**Directions**: Which lines hold the word "Euler"? Copy each of them.

(Records)
····················

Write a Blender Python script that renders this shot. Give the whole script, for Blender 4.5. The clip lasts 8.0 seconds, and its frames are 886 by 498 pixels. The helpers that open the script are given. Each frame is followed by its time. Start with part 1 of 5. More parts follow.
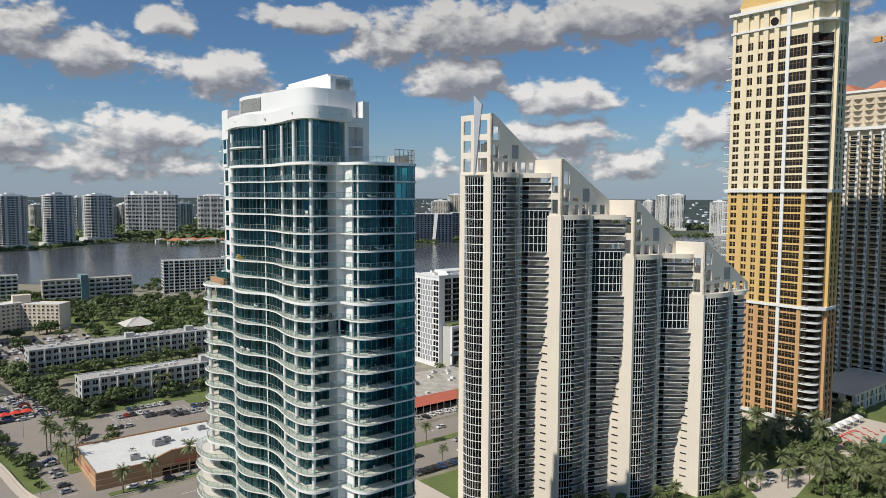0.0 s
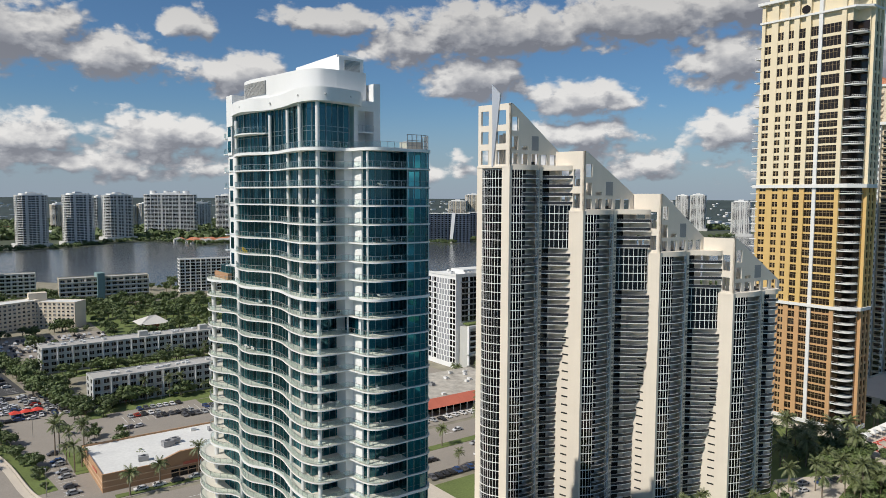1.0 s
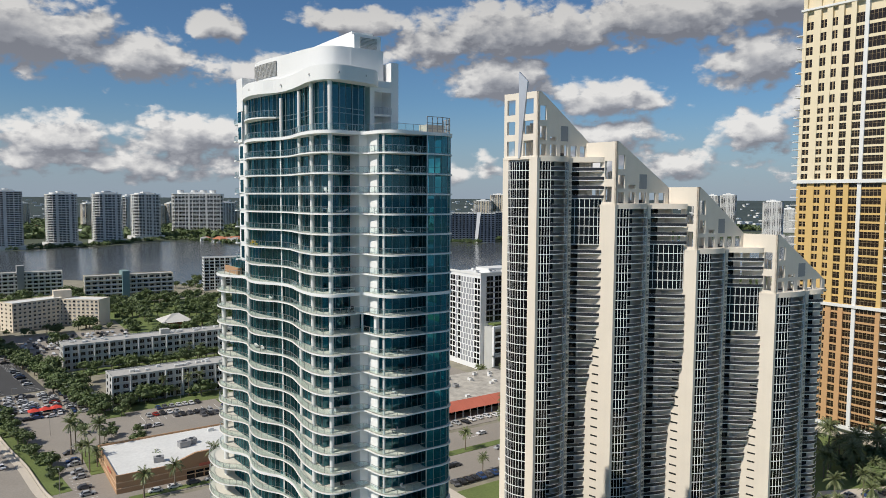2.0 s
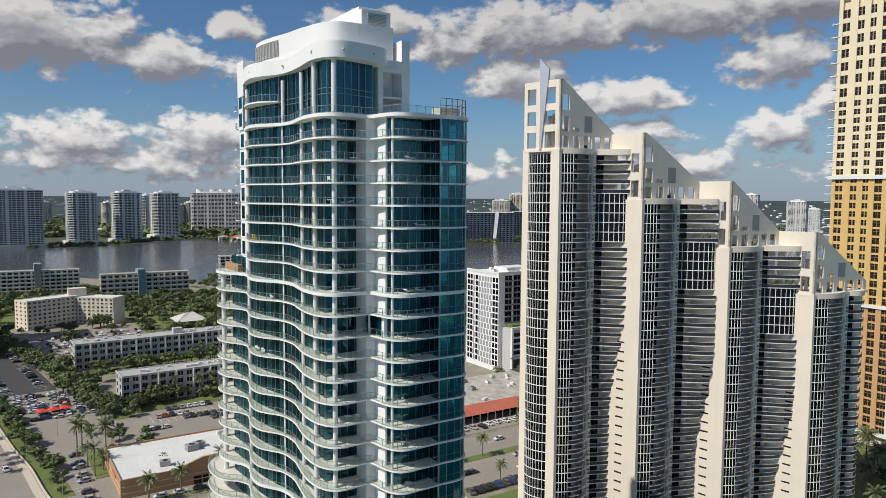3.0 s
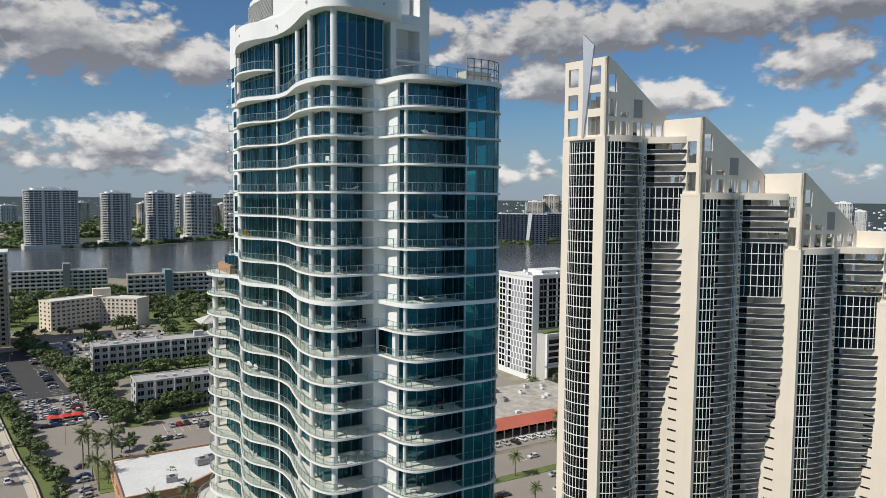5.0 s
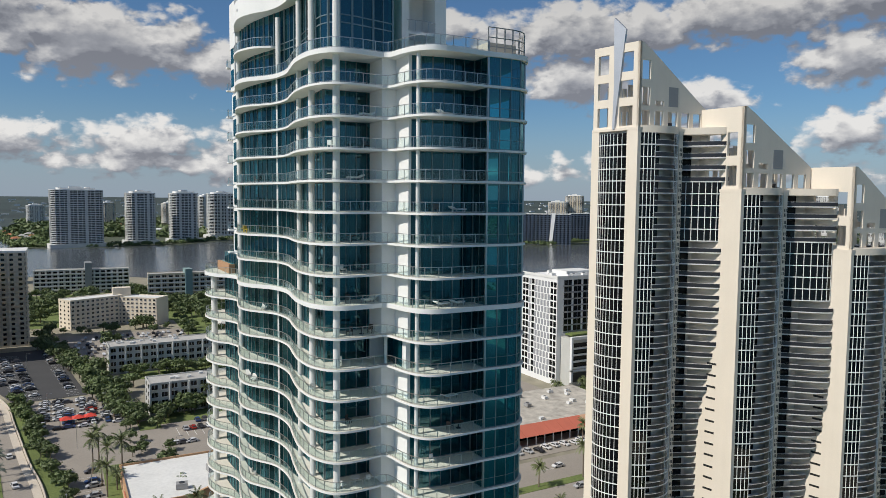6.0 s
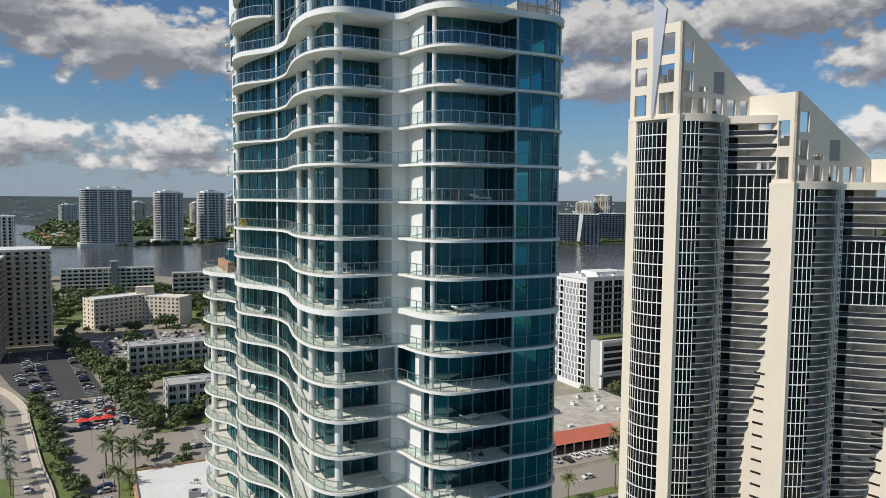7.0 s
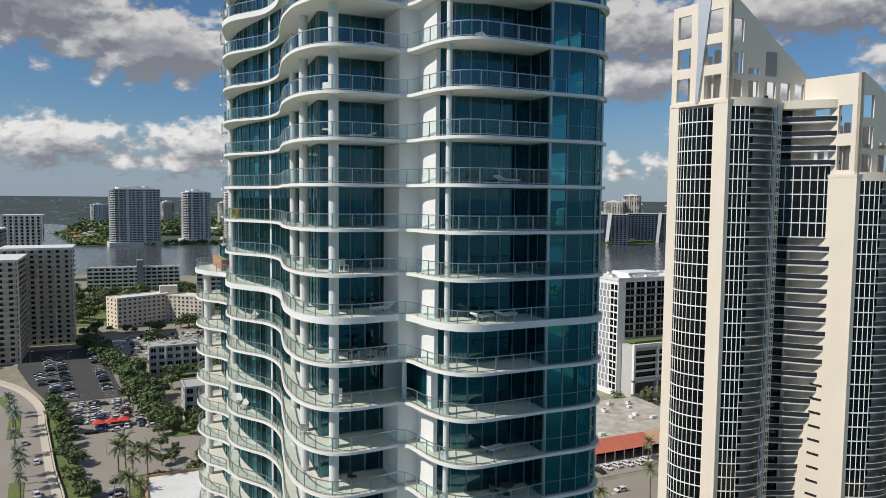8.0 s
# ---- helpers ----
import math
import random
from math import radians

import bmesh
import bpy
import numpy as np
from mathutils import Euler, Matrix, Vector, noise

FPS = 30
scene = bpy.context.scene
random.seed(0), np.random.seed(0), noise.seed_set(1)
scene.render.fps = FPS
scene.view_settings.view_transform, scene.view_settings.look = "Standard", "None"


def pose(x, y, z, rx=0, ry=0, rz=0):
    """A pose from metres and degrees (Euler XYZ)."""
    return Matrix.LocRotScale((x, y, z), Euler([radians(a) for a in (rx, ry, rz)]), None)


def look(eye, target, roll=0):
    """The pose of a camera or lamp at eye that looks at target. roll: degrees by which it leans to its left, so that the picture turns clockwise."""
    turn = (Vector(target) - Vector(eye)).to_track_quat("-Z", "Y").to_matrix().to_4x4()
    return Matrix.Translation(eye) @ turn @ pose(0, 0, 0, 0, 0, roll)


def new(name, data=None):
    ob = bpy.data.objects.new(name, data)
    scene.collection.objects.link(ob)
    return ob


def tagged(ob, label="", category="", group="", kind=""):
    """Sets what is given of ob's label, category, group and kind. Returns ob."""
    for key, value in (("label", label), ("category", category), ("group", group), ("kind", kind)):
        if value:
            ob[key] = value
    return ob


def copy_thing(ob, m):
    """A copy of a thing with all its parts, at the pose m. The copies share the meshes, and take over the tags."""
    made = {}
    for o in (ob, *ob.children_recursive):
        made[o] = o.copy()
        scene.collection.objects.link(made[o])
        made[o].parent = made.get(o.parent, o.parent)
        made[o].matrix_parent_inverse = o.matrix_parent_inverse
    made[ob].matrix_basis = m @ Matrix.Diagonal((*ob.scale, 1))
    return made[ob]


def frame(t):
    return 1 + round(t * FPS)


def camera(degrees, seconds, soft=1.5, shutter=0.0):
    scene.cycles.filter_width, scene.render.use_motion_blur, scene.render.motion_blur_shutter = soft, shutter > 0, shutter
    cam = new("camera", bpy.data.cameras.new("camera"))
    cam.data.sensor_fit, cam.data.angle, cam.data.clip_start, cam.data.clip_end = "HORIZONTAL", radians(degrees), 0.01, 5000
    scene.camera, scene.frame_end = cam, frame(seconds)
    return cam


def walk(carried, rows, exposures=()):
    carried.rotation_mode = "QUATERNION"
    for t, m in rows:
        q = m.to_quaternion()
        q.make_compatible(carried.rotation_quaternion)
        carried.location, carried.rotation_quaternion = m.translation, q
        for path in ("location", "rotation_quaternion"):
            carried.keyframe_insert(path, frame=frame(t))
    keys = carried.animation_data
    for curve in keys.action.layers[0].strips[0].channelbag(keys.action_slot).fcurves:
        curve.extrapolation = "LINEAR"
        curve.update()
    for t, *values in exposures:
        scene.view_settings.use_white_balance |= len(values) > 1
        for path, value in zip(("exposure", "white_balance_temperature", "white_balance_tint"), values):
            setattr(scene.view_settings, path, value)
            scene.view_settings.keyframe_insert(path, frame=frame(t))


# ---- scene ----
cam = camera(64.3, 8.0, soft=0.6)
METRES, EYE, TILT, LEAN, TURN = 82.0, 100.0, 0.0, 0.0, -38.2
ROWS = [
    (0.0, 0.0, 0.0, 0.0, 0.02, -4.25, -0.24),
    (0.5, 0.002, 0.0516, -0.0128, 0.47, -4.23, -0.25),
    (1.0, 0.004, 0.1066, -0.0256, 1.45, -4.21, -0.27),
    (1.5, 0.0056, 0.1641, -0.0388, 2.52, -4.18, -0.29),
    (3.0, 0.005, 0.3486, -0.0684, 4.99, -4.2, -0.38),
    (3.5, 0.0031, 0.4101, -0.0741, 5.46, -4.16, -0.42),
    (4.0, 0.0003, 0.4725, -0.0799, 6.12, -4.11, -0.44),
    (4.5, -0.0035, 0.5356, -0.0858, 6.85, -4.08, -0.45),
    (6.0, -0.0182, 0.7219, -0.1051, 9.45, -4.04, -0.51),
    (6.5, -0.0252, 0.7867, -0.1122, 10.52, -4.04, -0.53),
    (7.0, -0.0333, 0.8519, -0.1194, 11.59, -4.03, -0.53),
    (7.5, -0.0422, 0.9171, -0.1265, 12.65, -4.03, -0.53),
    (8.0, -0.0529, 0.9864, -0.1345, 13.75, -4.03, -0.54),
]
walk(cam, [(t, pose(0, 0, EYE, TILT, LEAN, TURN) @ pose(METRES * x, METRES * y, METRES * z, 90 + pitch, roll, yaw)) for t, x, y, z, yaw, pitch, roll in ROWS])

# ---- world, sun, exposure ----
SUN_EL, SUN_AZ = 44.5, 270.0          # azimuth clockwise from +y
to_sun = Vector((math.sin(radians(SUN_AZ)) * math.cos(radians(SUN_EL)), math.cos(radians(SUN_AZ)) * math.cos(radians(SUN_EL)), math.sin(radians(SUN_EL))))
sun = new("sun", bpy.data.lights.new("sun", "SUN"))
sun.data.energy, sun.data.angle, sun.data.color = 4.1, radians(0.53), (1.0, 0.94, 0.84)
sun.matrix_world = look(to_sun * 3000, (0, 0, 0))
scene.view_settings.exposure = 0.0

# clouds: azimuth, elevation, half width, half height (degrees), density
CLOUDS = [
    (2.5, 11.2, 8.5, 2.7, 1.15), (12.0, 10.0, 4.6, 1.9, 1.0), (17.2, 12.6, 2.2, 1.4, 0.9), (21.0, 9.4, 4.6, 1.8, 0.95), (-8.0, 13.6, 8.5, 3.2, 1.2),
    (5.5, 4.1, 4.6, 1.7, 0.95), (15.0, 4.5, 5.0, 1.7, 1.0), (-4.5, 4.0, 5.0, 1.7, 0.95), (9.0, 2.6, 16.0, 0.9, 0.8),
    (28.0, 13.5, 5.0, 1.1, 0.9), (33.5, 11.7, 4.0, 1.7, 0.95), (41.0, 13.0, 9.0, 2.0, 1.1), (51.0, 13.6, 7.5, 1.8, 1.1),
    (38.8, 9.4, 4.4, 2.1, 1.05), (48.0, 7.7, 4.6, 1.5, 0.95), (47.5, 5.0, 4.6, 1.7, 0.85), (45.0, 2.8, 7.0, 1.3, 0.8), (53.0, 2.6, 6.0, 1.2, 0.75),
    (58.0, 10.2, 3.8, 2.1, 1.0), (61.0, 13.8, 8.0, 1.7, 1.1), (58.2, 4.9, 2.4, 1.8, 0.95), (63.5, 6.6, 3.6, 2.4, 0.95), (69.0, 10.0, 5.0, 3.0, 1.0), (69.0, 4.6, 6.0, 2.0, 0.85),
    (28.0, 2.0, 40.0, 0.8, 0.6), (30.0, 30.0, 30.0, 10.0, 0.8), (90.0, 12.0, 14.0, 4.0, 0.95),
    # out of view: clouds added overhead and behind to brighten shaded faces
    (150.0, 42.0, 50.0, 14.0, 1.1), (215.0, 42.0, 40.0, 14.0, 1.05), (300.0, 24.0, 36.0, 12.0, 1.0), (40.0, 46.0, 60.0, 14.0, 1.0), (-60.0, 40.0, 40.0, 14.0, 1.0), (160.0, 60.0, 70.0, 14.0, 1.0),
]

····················

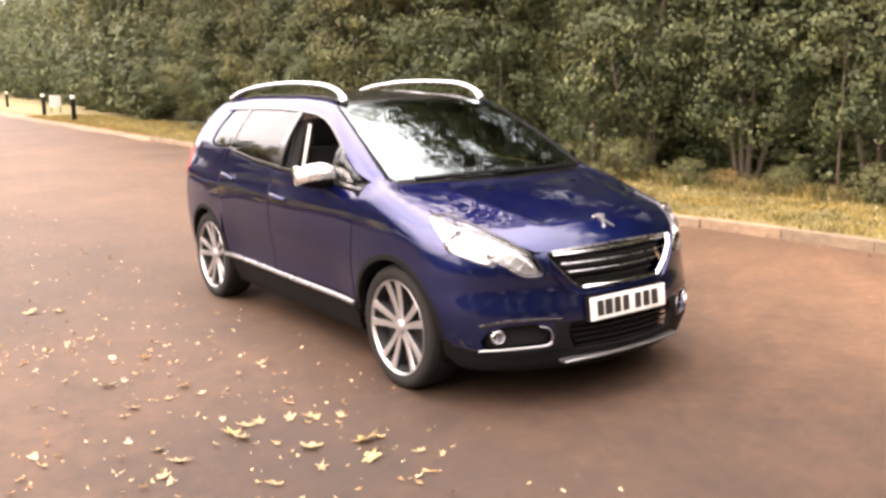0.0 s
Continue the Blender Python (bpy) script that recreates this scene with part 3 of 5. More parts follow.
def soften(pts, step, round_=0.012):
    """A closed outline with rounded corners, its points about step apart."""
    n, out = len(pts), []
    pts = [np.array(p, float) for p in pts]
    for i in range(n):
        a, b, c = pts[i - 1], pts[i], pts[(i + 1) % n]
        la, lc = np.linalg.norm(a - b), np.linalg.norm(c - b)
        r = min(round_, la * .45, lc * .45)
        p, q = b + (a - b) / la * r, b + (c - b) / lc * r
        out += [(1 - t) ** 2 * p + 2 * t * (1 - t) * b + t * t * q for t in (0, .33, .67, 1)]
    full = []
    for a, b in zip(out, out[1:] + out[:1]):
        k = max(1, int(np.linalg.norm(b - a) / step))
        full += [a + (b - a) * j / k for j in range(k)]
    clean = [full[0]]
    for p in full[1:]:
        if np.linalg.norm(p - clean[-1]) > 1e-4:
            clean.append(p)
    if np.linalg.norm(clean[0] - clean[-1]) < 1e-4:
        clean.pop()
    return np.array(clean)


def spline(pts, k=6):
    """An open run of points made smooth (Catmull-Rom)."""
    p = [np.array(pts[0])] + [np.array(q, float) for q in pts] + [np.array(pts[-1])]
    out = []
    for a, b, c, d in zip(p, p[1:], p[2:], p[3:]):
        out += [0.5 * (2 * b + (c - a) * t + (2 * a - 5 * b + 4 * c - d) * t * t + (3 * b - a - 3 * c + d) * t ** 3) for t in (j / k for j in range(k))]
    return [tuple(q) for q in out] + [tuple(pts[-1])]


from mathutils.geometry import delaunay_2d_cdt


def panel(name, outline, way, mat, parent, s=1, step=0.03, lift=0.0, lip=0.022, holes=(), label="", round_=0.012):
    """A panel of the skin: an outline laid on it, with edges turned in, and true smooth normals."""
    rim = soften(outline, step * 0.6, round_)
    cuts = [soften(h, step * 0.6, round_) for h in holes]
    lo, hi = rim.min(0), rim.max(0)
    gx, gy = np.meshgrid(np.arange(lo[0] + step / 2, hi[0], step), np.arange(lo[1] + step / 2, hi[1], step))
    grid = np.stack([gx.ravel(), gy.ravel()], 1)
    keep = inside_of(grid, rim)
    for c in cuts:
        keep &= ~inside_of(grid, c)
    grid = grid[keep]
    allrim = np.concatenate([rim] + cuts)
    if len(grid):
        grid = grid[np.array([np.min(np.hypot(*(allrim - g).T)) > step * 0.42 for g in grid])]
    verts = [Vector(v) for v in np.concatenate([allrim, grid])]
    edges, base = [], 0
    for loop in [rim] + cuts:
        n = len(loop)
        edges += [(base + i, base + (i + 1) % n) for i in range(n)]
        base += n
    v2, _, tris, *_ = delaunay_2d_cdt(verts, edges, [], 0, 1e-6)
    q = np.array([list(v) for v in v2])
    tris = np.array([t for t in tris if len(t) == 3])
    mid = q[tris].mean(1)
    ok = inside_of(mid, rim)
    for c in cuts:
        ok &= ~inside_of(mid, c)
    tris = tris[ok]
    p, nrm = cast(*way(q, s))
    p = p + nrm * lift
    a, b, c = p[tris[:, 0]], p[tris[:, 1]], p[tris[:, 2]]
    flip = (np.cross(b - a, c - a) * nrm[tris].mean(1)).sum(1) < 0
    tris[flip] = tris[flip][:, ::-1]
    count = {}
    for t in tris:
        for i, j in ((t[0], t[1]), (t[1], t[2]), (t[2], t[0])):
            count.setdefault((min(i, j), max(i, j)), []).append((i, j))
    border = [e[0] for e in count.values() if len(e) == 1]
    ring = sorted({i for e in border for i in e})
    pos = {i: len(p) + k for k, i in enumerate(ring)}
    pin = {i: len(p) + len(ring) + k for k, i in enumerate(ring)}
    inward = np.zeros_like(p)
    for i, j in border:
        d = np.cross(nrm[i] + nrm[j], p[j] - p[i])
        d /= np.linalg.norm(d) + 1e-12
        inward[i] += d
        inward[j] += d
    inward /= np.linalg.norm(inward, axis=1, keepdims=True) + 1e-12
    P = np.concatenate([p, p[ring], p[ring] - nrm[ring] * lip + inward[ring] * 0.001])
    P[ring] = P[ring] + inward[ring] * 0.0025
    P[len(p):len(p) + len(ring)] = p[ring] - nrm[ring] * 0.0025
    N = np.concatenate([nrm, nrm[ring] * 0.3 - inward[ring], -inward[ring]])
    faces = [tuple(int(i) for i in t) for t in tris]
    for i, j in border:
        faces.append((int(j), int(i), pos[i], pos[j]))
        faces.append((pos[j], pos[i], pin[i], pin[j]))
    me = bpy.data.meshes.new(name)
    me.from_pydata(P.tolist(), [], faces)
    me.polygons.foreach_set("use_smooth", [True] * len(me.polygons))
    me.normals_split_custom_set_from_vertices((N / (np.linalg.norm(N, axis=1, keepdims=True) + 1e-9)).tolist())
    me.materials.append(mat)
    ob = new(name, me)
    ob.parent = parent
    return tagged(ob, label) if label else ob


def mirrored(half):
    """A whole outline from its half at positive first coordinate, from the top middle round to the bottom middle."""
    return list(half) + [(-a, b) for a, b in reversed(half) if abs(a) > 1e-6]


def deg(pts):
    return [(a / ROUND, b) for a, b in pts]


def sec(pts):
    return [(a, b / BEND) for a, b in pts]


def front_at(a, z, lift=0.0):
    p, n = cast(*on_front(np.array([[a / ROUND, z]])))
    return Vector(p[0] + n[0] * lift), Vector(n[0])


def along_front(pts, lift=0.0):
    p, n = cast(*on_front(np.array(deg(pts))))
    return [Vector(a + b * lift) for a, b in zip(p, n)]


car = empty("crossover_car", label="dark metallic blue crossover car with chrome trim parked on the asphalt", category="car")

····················

**Expected answer**:
from mathutils import Euler, Matrix, Vector, noise
    """A pose from metres and degrees (Euler XYZ)."""
    return Matrix.LocRotScale((x, y, z), Euler([radians(a) for a in (rx, ry, rz)]), None)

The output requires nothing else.